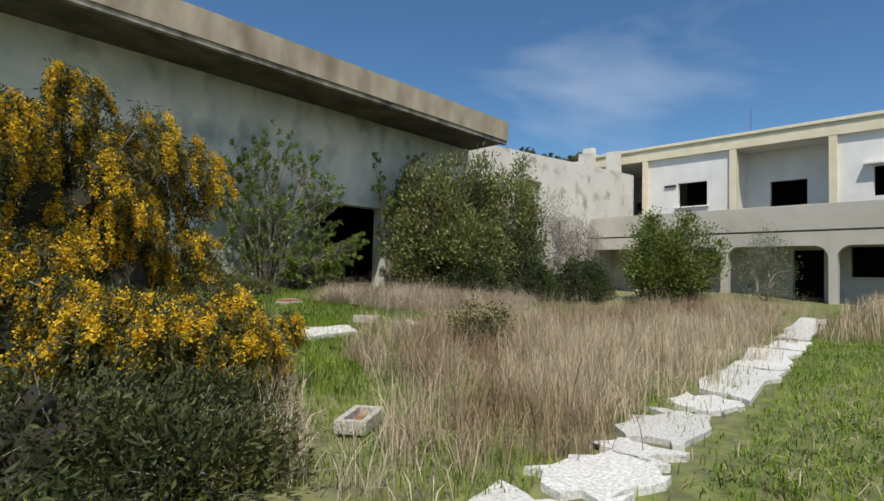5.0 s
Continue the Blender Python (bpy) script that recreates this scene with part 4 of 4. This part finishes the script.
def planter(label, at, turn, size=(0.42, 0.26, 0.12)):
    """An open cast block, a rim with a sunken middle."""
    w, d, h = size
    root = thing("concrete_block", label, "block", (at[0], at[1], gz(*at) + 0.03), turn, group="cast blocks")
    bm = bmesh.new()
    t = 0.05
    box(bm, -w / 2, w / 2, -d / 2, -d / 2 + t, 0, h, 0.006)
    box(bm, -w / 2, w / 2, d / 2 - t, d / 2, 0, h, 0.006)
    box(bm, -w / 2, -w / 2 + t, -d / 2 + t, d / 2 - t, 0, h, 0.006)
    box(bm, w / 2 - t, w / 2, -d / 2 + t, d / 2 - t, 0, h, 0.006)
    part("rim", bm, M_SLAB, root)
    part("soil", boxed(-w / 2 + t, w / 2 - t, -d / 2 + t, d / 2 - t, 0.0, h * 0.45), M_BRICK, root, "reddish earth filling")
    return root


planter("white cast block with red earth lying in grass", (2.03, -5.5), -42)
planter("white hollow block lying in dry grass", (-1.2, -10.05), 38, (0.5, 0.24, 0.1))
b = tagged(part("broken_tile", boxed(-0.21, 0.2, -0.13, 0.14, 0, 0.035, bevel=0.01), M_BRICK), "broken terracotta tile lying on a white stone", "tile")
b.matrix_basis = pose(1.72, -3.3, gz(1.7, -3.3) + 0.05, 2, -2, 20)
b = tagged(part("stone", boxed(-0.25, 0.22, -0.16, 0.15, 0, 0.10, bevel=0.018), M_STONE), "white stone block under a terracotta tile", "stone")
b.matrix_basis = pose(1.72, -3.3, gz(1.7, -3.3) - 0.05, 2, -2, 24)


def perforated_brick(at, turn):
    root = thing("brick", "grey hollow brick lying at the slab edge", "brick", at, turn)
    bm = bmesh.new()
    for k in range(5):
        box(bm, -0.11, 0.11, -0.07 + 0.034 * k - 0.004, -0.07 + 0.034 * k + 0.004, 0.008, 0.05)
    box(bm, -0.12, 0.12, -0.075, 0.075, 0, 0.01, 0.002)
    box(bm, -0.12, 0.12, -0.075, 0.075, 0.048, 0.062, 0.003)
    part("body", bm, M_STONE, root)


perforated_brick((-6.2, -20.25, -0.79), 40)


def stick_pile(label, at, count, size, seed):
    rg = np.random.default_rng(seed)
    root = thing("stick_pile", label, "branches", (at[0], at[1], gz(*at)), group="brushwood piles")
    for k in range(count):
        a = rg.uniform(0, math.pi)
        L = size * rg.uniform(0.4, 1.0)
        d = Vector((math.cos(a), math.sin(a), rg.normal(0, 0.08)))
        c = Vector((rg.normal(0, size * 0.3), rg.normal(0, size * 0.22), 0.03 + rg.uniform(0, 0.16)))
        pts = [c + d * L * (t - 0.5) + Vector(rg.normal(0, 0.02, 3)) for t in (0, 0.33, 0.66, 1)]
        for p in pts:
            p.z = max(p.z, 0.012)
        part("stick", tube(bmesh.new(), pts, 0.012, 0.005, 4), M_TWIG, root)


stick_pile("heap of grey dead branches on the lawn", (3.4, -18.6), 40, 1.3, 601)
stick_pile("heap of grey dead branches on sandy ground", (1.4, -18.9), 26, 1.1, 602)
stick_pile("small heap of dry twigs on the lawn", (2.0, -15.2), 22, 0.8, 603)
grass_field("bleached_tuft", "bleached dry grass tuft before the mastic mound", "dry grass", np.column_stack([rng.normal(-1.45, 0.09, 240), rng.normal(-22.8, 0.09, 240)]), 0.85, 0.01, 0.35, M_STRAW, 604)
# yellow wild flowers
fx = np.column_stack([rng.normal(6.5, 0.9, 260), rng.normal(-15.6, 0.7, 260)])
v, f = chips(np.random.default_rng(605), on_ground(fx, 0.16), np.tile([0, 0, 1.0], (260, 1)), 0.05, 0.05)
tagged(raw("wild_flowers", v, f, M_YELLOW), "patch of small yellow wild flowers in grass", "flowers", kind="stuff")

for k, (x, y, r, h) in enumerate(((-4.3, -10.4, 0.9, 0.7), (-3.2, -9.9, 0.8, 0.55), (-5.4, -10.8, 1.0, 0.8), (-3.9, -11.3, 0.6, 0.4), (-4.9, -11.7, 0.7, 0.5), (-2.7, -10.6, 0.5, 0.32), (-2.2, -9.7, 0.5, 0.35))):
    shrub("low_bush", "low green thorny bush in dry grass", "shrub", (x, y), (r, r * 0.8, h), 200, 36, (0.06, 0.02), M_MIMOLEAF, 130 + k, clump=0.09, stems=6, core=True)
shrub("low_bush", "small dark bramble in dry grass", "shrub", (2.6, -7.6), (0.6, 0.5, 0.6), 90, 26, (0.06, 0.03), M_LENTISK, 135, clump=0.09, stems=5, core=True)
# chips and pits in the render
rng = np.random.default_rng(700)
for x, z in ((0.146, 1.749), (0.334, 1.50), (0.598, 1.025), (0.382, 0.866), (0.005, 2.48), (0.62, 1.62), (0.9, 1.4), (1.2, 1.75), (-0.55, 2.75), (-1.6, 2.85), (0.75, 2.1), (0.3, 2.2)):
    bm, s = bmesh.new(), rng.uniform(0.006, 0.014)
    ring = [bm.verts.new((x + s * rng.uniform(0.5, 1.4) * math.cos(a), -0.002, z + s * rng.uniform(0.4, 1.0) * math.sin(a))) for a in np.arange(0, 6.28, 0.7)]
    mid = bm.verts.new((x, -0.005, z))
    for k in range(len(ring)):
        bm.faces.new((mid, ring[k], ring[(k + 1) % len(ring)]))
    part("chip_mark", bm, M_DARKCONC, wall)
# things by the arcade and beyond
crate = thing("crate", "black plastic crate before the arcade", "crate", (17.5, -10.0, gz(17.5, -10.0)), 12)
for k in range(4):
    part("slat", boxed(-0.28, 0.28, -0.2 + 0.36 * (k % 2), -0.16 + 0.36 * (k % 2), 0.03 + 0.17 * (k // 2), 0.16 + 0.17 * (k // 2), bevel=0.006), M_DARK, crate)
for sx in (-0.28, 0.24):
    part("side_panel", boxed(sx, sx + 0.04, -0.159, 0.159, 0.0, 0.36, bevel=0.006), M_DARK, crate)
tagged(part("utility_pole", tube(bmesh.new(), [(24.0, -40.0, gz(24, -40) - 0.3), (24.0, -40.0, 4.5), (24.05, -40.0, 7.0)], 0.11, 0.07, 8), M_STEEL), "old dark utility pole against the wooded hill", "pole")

+---+

**SHORT EXERCISE**: Copy whichever lines in the listing above contain the word "with".

**SOLUTION TO THIS PROBLEM**:
Continue the Blender Python (bpy) script that recreates this scene with part 4 of 4. This part finishes the script.
    """An open cast block, a rim with a sunken middle."""
planter("white cast block with red earth lying in grass", (2.03, -5.5), -42)